Chronicling OSHA in 2007: The Year Ahead

Super Tuesday is finally here, sending voters in 24 states to the polls to cast their presidential primary ballots. There’s no doubt that safety and health stakeholders will tune in to learn the outcome, as many strongly feel that a new administration – especially a Democratic one – will impact the way OSHA operates.

Occupational safety and health experts made no secret of their disappointment in the way OSHA increased its focus on compliance assistance over enforcement and standard-setting efforts since President George W. Bush came into power.

“I think OSHA clearly reflects the philosophy of Bush administration,” said Scott Schneider, director of occupational safety and health for the Laborers Health and Safety Fund. “I don’t know how much they [OSHA] are being told to do this or that, but I think this is clearly an approach the Bush administration supports or else they wouldn’t do it that way.”

When the Democratic Congress became a majority party in November 2006, many safety and health experts hoped Congressional oversight would prompt OSHA to exercise its enforcement capabilities. For more on how Congressional oversight influenced OSHA, read Chronicling OSHA in 2007: Congressional Impact.

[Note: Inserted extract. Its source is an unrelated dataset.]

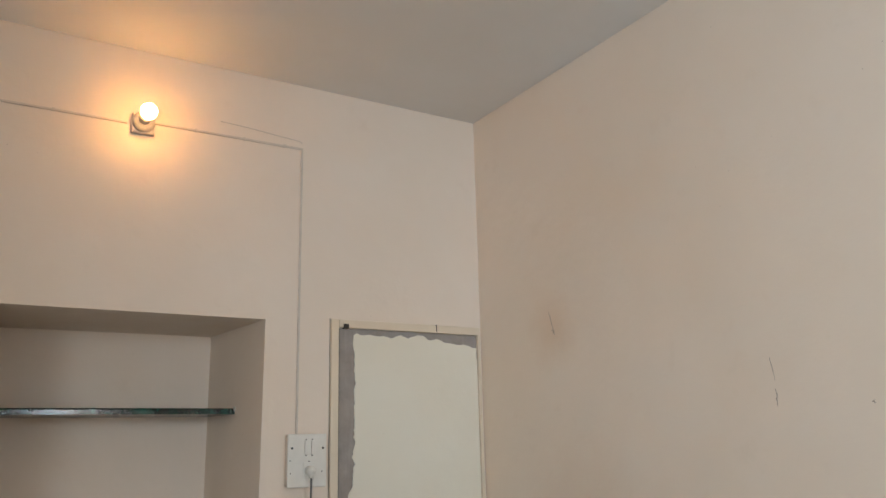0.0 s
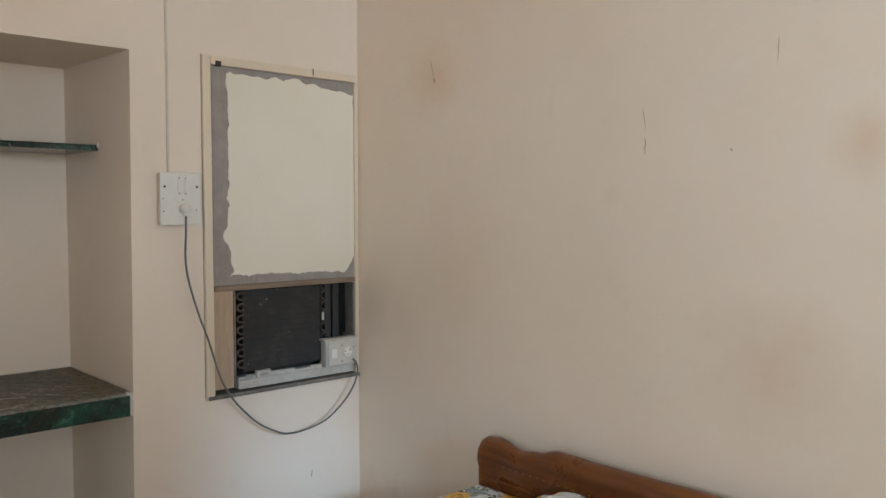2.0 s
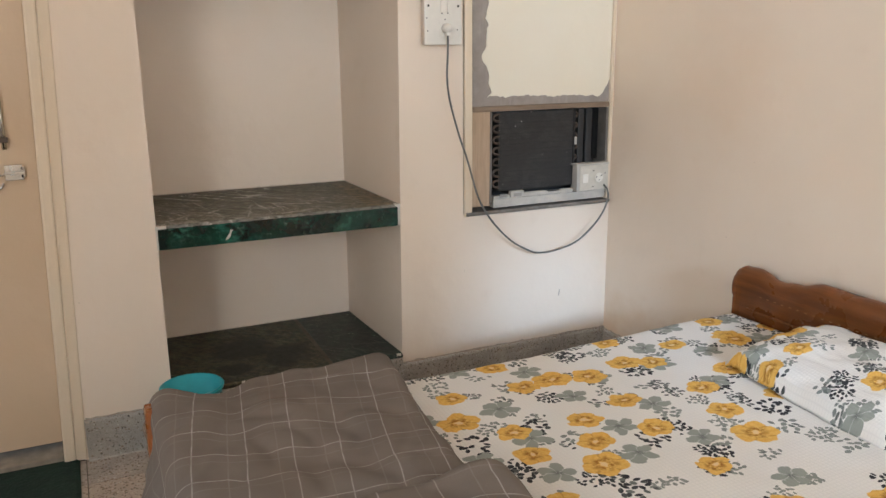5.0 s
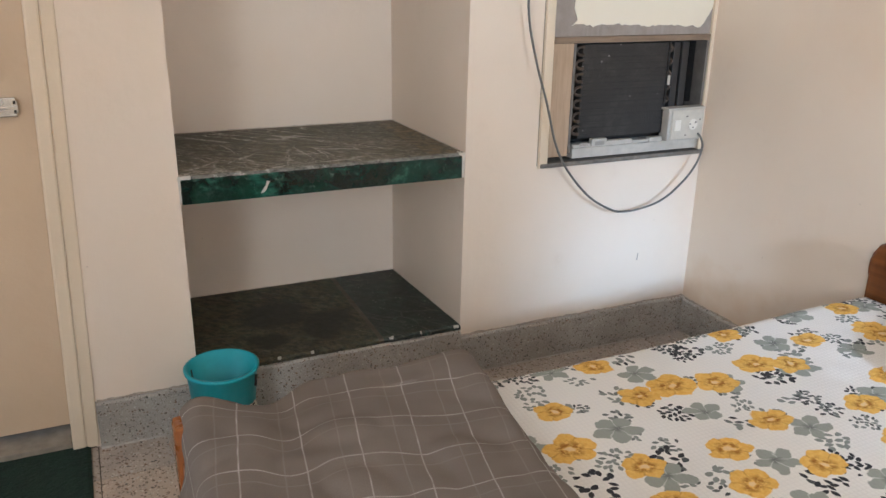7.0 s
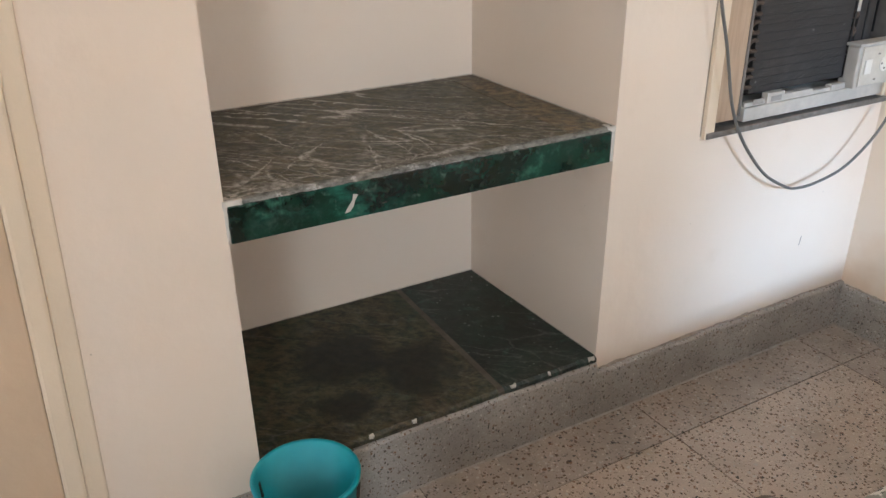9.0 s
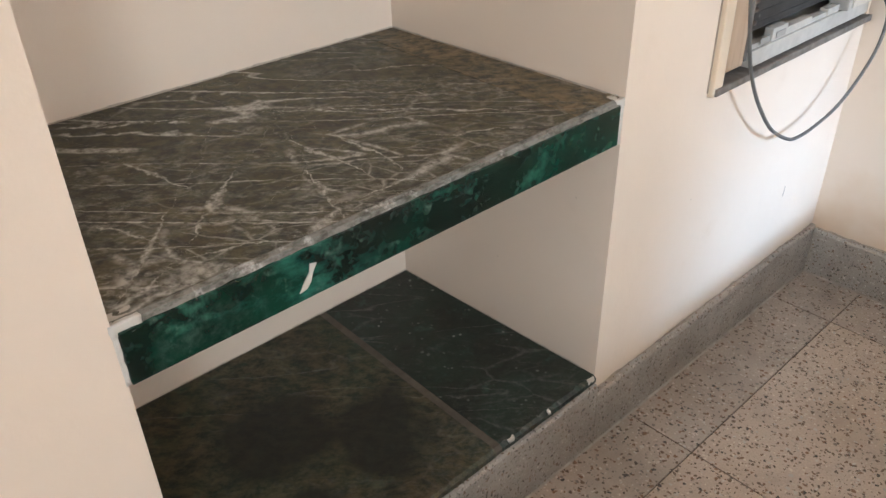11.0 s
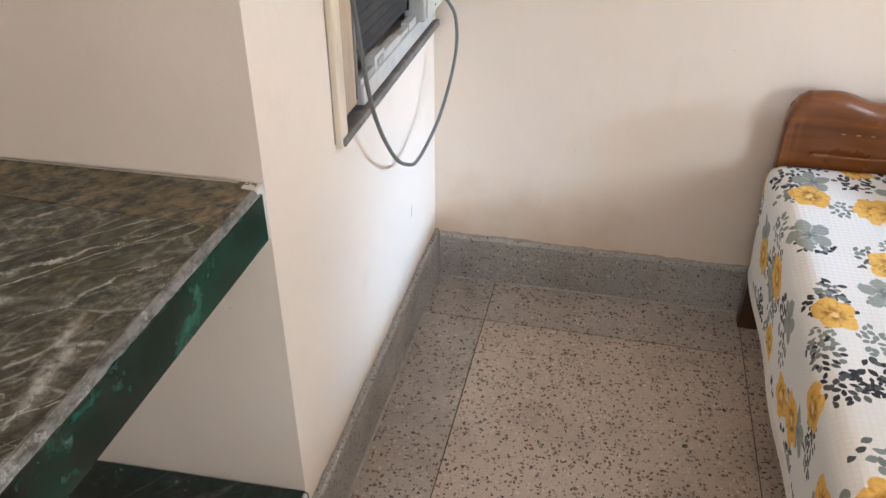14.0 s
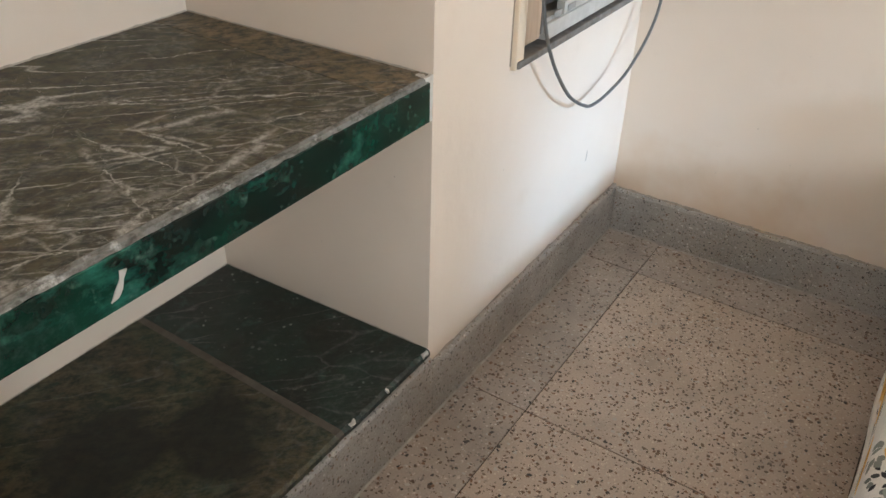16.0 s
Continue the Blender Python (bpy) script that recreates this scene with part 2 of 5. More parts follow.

Now, safety and health stakeholders are crossing their fingers that the new administration will be a Democratic one. A 2007 poll in The Hill, a publication that covers White House and Congressional political news, suggested that OSHA’s workplace ergonomics standard, annulled by President Bush in 2001, will be back on the national agenda if a Democrat wins the top job.

Although stakeholders are hesitant to voice a favorite candidate, many are hopeful, even confident, that a new administration will help OSHA adopt a more balanced focus on enforcement, compliance assistance and standard-setting efforts.

Hart: Improvements Possible, but Not Much Change

Don Hart, president of the American Industrial Hygiene Association (AIHA), offered that it doesn’t matter which political party wins the 2008 presidential election, as any new administration will be more supportive in enforcing and updating safety and health regulations. However, he cautioned that the improvements would be marginal: Since there are many other pressing issues at this time, the current presidential candidates aren’t putting safety and health on the top of their to-do list, he stated.

“I think things will get slightly better, but there won’t be too much change,” he said. “Whoever becomes president will be a little more supportive because the present administration isn’t supportive. But health and safety doesn’t live by votes so other issues might get their attention first.”

AIHA Government Affairs Director Aaron Trippler said that if a Republican wins the election, he hopes the administration appoints an OSHA administrator who will be proactive in implementing programs that address the benefits of professional certification, like former OSHA chief John Henshaw. Trippler also said he hopes that the next president, if a Republican, will at least take action to update permissible exposure limits (PELs).

Democratic President Expected to Renew Enforcement, Standard-Setting Focus

If a Democratic president were to take office, however, Trippler said he was sure that the ergonomics standard would be reinstated. He also is confident that OSHA would implement a more focused approach on enforcement and devote more resources to standard-setting initiatives.

ORC Worldwide Senior Vice President Frank White agreed, adding that these issues will represent the more significant changes if a Democratic administration were to take power.

“You will probably see more resources devoted to standard setting and I think that will be one of the more significant changes, especially since OSHA hasn’t focused enough on setting new standards, and it hasn’t even caught up with the old hazards,” White said.

White emphasized that with a Democratic Congress already in power, passing additional legislation could ensure more standards are put into place, such as regulations for the toxic chemical diacetyl. He also surmised, however, that if a Republican were to take the presidential seat, it wouldn’t be “a bad thing” since he may be more aggressive at updating standards.

Charles Jeffress, who once oversaw the agency during the Clinton administration and is now a chief administrative officer for the Legal Services Corp., predicts that a Democratic administration will be a “pretty aggressive one” dedicated to enforcing labor protections and paying attention to workers’ needs.

“I think having a Democratic president in power would make a lot of difference,” Jeffress said. “I don’t think there is one you can point to that would be better than the other when it comes to enforcing workplace protections. I’ve listened to them all and they all seem to be committed to wanting to help workers.”

OSHA, meanwhile, has already outlined its goals for the year. At the agency’s press briefing announcing President Bush’s FY 2009 proposal, Foulke stated that OSHA expects to publish four proposed rules and four final rules this year. Some industry stakeholders may view this proposal as ambitious, considering that the agency has imposed only two major safety rules since Bush took office.

But we can only wait and see what happens.